Bad Teacher, for instance.
I Am His Beloved?, probably the first really hard thing I shared.
Loose Lips Sink Ships.  I'd do my own self some good to re-read my own stuff.
Live Free Or Die.  Here are a few of my bad habits.
You Can't Write If You Can't Relate still embarrasses me somewhat.
Share Much? because I know I share too much sometimes.
Alleluia because sometimes that's all that I have.
Public Hearing because I've been here already.  More than once.
This Is The What Is The Happening.  Just trying to keep it real.
Betwixt My Lines.  Sometimes that's very, very hard to do.
A Picture's Worth.  Sometimes there just aren't enough words.

Have I shared everything?  Do you know exactly who I am?

Nope.  Some things are just between me and Him.

And I cling to that, knowing that however flawed I may be, He still loves me beyond measure and has made me a promise.

Several, in fact.

"I will give you a new heart, and I will put a new spirit in you. I will take out your stony, stubborn heart and give you a tender, responsive heart." Ezekiel 36:26 (NLT)

"I am sure that God, who began this good work in [me], will carry it on until it is finished on the Day of Christ Jesus." Philippians 1:6 (GNT)

"I no longer live, but Christ lives in me. The life I now live I live by believing in God’s Son, who loved me and took the punishment for my sins." Galatians 2:20 (GW)

My identity, my character, my 'all that I am' is rooted in my relationship with Jesus Christ and God, the Father.

I want very much to be remembered as real , transparent, and flawed.

"Remember, our Message is not about ourselves; we’re proclaiming Jesus Christ, the Master. All we are is messengers, errand runners from Jesus for you. It started when God said, “Light up the darkness!” and our lives filled up with light as we saw and understood God in the face of Christ, all bright and beautiful.

If you only look at us, you might well miss the brightness. We carry this precious Message around in the unadorned clay pots of our ordinary lives. That’s to prevent anyone from confusing God’s incomparable power with us. As it is, there’s not much chance of that. You know for yourselves that we’re not much to look at." 2 Corinthians 4:5-9 (MSG)

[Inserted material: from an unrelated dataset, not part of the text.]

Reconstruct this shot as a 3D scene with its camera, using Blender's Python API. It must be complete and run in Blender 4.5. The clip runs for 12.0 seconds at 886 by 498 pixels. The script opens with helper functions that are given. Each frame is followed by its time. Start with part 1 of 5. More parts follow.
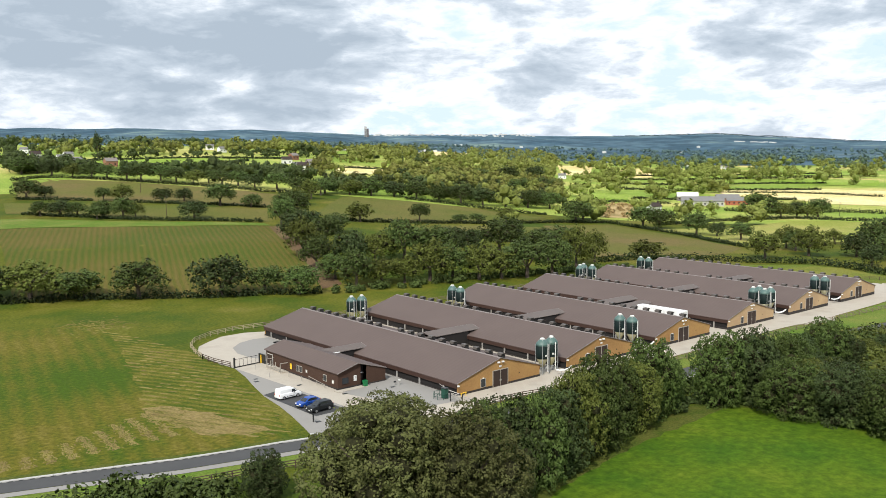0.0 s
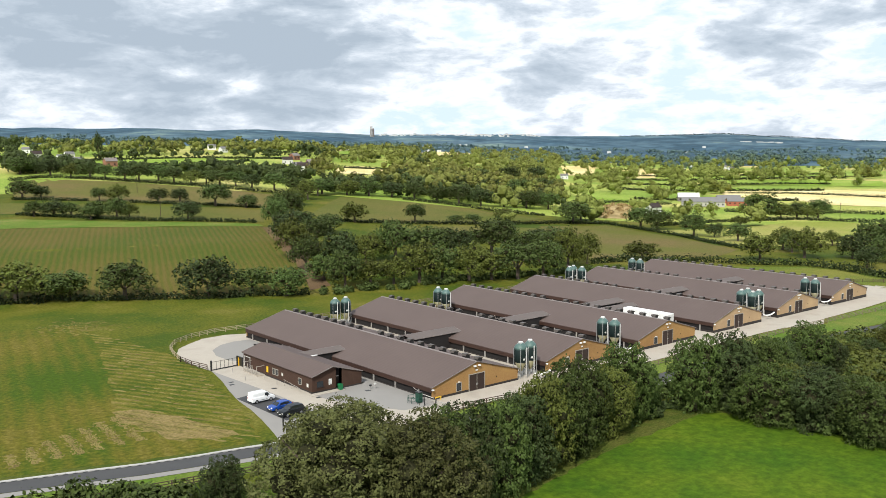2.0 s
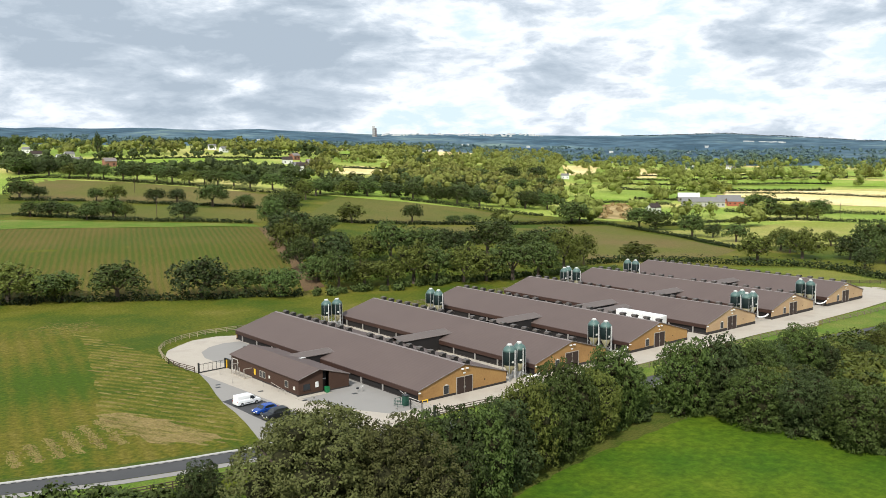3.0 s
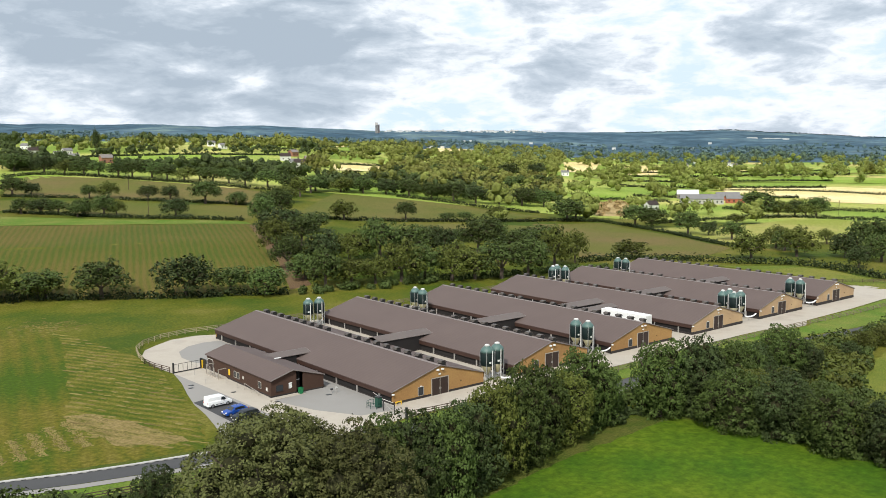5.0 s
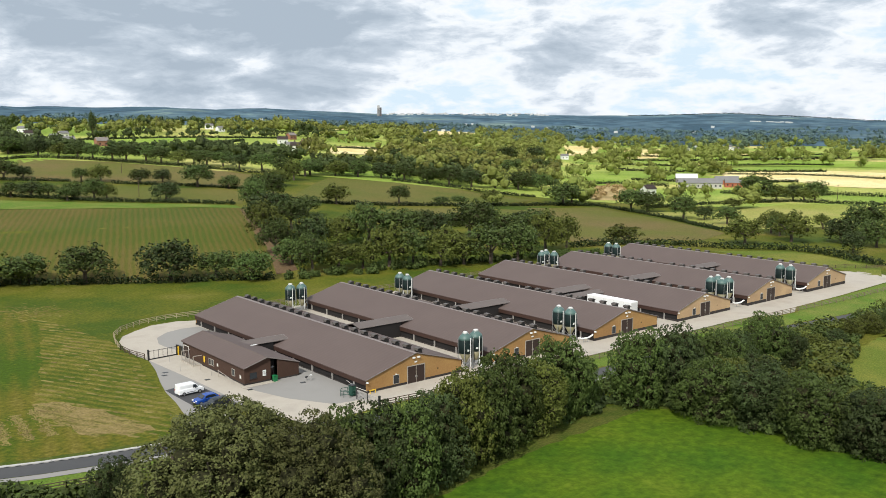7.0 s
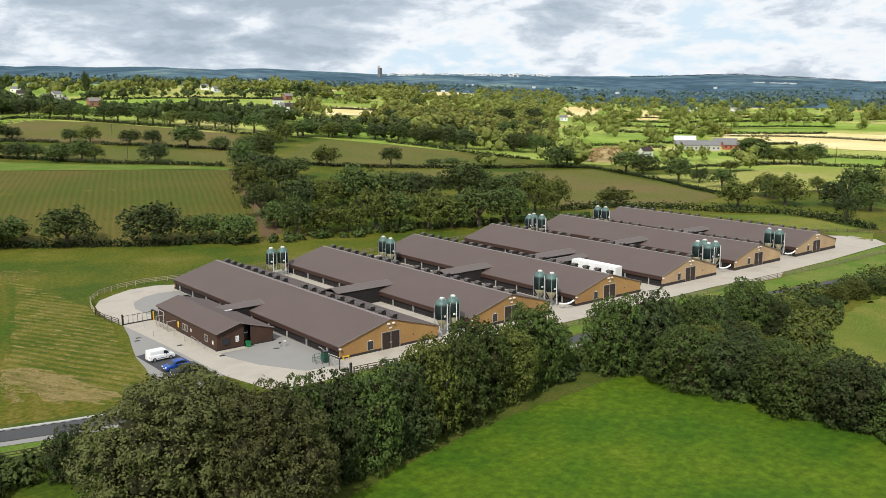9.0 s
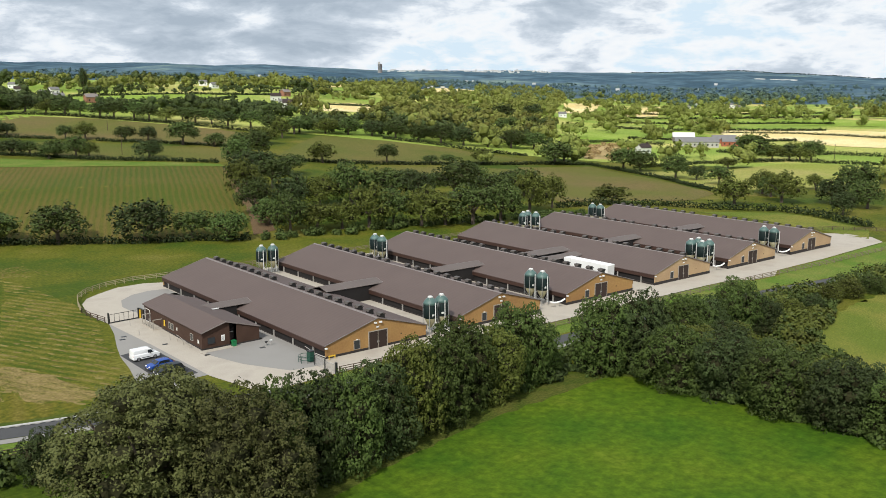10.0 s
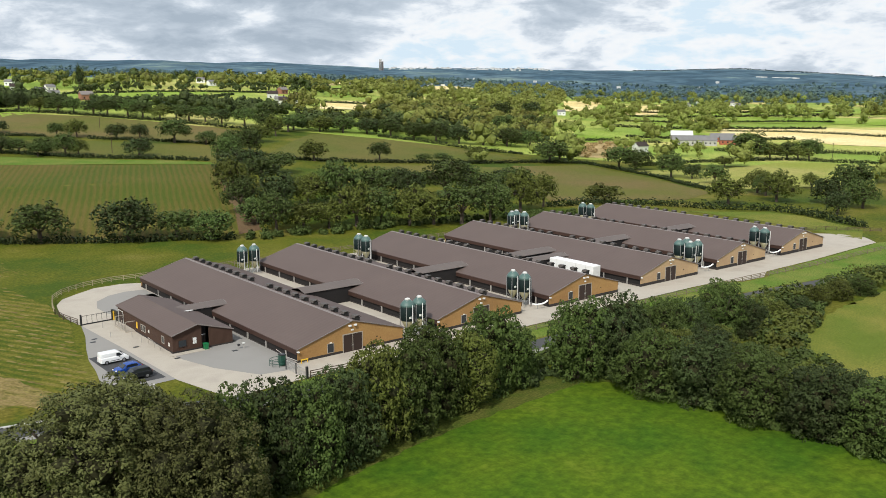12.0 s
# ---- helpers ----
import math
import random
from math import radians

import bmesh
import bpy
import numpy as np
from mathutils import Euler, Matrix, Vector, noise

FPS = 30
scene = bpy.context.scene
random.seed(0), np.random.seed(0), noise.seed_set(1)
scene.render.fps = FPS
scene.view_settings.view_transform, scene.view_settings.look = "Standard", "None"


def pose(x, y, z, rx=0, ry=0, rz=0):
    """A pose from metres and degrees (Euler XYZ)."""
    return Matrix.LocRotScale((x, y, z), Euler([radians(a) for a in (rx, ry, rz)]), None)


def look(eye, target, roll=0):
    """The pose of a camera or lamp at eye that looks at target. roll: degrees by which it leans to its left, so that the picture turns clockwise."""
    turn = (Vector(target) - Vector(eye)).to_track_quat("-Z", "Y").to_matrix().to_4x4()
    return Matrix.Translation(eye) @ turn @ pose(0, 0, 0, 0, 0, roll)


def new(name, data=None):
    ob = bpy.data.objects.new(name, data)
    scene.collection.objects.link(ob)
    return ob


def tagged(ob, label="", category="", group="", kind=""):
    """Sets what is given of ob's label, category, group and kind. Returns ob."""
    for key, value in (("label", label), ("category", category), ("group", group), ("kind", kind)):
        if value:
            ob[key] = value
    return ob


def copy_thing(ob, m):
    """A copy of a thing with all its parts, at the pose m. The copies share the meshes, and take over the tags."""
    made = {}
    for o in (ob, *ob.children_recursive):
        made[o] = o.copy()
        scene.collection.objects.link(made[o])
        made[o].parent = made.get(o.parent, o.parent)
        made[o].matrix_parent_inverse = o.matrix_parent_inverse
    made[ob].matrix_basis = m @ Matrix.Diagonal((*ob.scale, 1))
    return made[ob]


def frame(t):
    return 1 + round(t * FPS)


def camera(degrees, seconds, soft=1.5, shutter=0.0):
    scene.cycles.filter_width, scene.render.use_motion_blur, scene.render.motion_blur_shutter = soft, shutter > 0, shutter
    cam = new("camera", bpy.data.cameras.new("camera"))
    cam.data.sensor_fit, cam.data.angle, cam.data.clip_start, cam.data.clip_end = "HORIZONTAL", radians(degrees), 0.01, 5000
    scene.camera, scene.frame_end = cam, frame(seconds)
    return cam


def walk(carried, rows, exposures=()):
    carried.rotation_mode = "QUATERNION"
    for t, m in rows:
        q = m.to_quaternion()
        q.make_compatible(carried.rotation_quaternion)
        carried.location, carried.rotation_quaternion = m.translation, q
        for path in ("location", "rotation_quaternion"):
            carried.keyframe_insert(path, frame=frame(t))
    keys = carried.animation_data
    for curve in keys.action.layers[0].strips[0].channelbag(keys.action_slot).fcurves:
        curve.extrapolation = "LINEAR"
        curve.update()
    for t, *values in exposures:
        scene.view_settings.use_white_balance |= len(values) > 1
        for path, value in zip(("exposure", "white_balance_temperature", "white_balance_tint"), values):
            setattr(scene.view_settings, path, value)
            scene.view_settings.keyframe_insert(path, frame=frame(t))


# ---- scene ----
cam = camera(53.36, 12.0, soft=0.55)
walk(cam, [
    (0, look((-98.03, -112.04, 42.54), (30.63, 39.44, 20.12), -0.30)),
    (0.5, look((-96.87, -112.65, 42.54), (31.56, 39.02, 20.15), -0.26)),
    (1, look((-95.46, -113.21, 42.60), (32.65, 38.74, 20.23), -0.27)),
    (1.5, look((-94.20, -113.83, 42.77), (33.59, 38.37, 20.30), -0.29)),
    (2, look((-92.78, -114.34, 42.80), (34.71, 38.12, 20.36), -0.26)),
    (2.5, look((-91.39, -114.80, 42.98), (35.80, 37.89, 20.49), -0.26)),
    (3, look((-89.90, -115.20, 43.06), (37.05, 37.70, 20.54), -0.27)),
    (5, look((-84.43, -116.54, 43.24), (41.72, 36.89, 19.93), -0.24)),
    (5.5, look((-83.11, -116.77, 43.31), (42.82, 36.78, 19.55), -0.23)),
    (6, look((-81.73, -117.00, 43.38), (44.02, 36.63, 19.16), -0.19)),
    (6.5, look((-80.46, -117.21, 43.40), (45.11, 36.44, 18.40), -0.19)),
    (7, look((-79.11, -117.31, 43.33), (46.19, 36.20, 16.28), -0.17)),
    (9, look((-73.86, -118.00, 43.43), (50.25, 34.73, 7.79), -0.08)),
    (9.5, look((-72.59, -118.15, 43.52), (51.40, 34.52, 7.16), -0.04)),
    (10, look((-71.18, -118.13, 43.50), (52.73, 34.57, 7.03), -0.02)),
    (10.5, look((-69.89, -118.24, 43.53), (53.89, 34.53, 6.92), 0.01)),
    (11, look((-68.48, -118.14, 43.48), (55.20, 34.67, 6.73), 0.03)),
    (11.5, look((-67.19, -118.26, 43.48), (56.39, 34.61, 6.64), 0.06)),
    (12, look((-65.80, -118.29, 43.48), (57.66, 34.66, 6.53), 0.04)),
], exposures=[(0, -0.03), (6, -0.12), (8, -0.19), (12, -0.23)])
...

I hope that somehow - through my flaws, in fact - you'll see Him.

Tuesday, April 22, 2014

Small Matters

I've heard some folks say that God's not in the small things, that He doesn't care about the details, that because He is GOD, He only has time for the big prayers, the big miracles, the big stuff.

I'll make two assumptions about folks who believe this way: 1) you acknowledge God exists; 2) you believe He created what you see (skipping any debate about the means by which He did it.)

And so I ask:  if the small things aren't important, why create the cell, the molecule, the subatomic particle? Why don't we human folks - and all living creatures, for that matter - exist as solid blobs? How come the human eye is so durn complex? Why so many colors (and more that we can't even see yet?) Why a dandelion? Why does every species of bird have its own song?

I propose that to believe God does not care about small matters is a reversal of image, a transference of personality. Perhaps we have trouble seeing, focusing on, or caring about [what we may consider] trivial matters. Or maybe we don't always believe or sense that it's possible for anyone to care about the small things of our lives.

I assure you, however, that God does care about every single enormous and tiny part of His creation. Including you. You matter.  And you're no small matter to Him.

“What’s the price of two or three pet canaries? Some loose change, right? But God never overlooks a single one. And he pays even greater attention to you, down to the last detail—even numbering the hairs on your head! So don’t be intimidated by all this bully talk. You’re worth more than a million canaries." Luke 12:6-7 (MSG)

I pray that today and every day, you'll sense just how much you matter to Him.